Another way to handle the parsing is to move the line

let input = parse_macro_input!(input as DeriveInput);

into derive_kitchen_nightmares and have derive_yuck_tokens take input: DeriveInput. In that case, I'm not entirely sure how to feed it with test streams, but you can still share this with other derives if that's relevant.

It's just to show there are alternatives available, but don't feel forced to move anything if you don't need it. I think those are more like general tips than something that will benefit an example like this.

Apart from that, I'm a little on the fence regarding the shadowing of input with a different type, but it's still the input with all the information, after all. But it generally looks good to me, and it handles errors, which is nice. I didn't look in depth, so for what it's worth.
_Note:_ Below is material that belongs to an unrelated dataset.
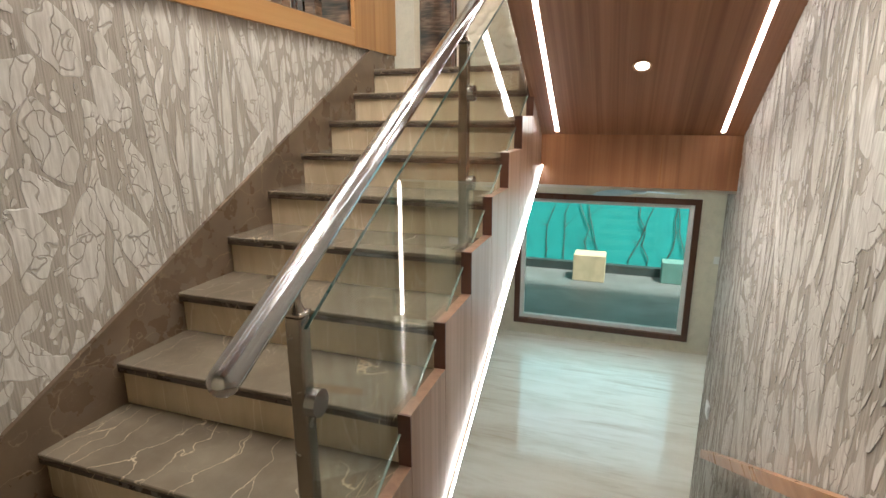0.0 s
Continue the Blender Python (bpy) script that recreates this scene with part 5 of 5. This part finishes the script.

One last thing about the book I mentioned earlier: it's very good and just the right length for the topic, I think, but it doesn't mention the VisitMut approach (and maybe another one), although it would have simplified one of the chapters. I understand that it would have required to introduce yet another concept, so that's why the author didn't use it.

I don't think it applies to your example above, which seems to use the easiest method.

1 Like

I was confused, and I appreciate you taking the time to spread some knowledge. I ended up going with the second approach in my code:

pub fn derive_yuck_tokens(input: TokenStream2) -> TokenStream2 {
    let ast: DeriveInput = match parse2(input) {
        Ok(x) => x,
        Err(e) => return compile_error(Span::call_site(), &format!("invalid derive input: {e}")),
    };
    generate_for_kitchen(&ast)
}

then I put the ast into the heavier logic into generate_for_kitchen.